§ **DATA SUPPLIED**
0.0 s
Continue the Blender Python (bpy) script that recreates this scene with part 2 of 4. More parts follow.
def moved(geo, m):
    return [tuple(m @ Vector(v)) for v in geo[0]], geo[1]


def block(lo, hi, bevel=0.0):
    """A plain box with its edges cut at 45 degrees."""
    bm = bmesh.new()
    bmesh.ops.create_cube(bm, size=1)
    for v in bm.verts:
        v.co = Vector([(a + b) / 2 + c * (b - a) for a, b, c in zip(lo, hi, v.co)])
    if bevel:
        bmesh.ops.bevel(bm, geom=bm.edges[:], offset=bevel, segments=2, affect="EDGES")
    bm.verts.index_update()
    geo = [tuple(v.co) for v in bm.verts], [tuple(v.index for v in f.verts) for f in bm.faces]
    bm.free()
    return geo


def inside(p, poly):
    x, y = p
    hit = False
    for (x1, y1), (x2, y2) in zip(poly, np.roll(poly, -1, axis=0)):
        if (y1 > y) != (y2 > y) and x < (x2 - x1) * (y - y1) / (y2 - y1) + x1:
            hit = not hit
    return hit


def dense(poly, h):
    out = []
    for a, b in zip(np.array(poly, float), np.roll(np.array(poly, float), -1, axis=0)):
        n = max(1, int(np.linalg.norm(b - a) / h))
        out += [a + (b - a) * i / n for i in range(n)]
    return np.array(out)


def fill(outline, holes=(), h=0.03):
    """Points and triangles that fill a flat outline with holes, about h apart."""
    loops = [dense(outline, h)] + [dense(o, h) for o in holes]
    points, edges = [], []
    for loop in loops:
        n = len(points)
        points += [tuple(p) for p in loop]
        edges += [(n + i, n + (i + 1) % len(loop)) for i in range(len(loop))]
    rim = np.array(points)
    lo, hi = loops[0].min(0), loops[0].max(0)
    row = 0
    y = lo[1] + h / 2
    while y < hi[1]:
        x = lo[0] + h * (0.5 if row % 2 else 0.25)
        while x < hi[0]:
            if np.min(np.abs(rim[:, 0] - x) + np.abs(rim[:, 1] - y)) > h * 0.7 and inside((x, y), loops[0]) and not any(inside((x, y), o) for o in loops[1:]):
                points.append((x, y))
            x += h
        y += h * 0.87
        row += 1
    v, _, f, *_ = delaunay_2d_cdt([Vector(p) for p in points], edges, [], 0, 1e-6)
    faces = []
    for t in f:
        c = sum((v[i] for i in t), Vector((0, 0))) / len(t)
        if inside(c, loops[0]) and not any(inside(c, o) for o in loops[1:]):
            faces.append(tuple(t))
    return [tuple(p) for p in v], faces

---

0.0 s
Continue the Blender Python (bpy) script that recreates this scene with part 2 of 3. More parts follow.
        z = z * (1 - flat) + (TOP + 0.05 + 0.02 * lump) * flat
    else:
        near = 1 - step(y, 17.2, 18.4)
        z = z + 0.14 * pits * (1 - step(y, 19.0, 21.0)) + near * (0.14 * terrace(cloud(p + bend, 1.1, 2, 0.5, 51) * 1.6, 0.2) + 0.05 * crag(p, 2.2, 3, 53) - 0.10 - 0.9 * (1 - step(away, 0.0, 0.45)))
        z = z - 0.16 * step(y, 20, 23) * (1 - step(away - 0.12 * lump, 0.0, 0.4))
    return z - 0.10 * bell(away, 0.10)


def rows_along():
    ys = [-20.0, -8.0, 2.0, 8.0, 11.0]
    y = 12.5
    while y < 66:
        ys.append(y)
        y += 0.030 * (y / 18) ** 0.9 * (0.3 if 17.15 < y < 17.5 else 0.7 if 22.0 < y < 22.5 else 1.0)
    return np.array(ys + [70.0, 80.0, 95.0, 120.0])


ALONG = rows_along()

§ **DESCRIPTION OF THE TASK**
Return nothing but the lines running from the line with "4. More parts follow." through the line with "return np.array(out)", exactly as they appear.

§ **COMPLETE OUTPUT**
Continue the Blender Python (bpy) script that recreates this scene with part 2 of 4. More parts follow.
def moved(geo, m):
    return [tuple(m @ Vector(v)) for v in geo[0]], geo[1]


def block(lo, hi, bevel=0.0):
    """A plain box with its edges cut at 45 degrees."""
    bm = bmesh.new()
    bmesh.ops.create_cube(bm, size=1)
    for v in bm.verts:
        v.co = Vector([(a + b) / 2 + c * (b - a) for a, b, c in zip(lo, hi, v.co)])
    if bevel:
        bmesh.ops.bevel(bm, geom=bm.edges[:], offset=bevel, segments=2, affect="EDGES")
    bm.verts.index_update()
    geo = [tuple(v.co) for v in bm.verts], [tuple(v.index for v in f.verts) for f in bm.faces]
    bm.free()
    return geo


def inside(p, poly):
    x, y = p
    hit = False
    for (x1, y1), (x2, y2) in zip(poly, np.roll(poly, -1, axis=0)):
        if (y1 > y) != (y2 > y) and x < (x2 - x1) * (y - y1) / (y2 - y1) + x1:
            hit = not hit
    return hit


def dense(poly, h):
    out = []
    for a, b in zip(np.array(poly, float), np.roll(np.array(poly, float), -1, axis=0)):
        n = max(1, int(np.linalg.norm(b - a) / h))
        out += [a + (b - a) * i / n for i in range(n)]
    return np.array(out)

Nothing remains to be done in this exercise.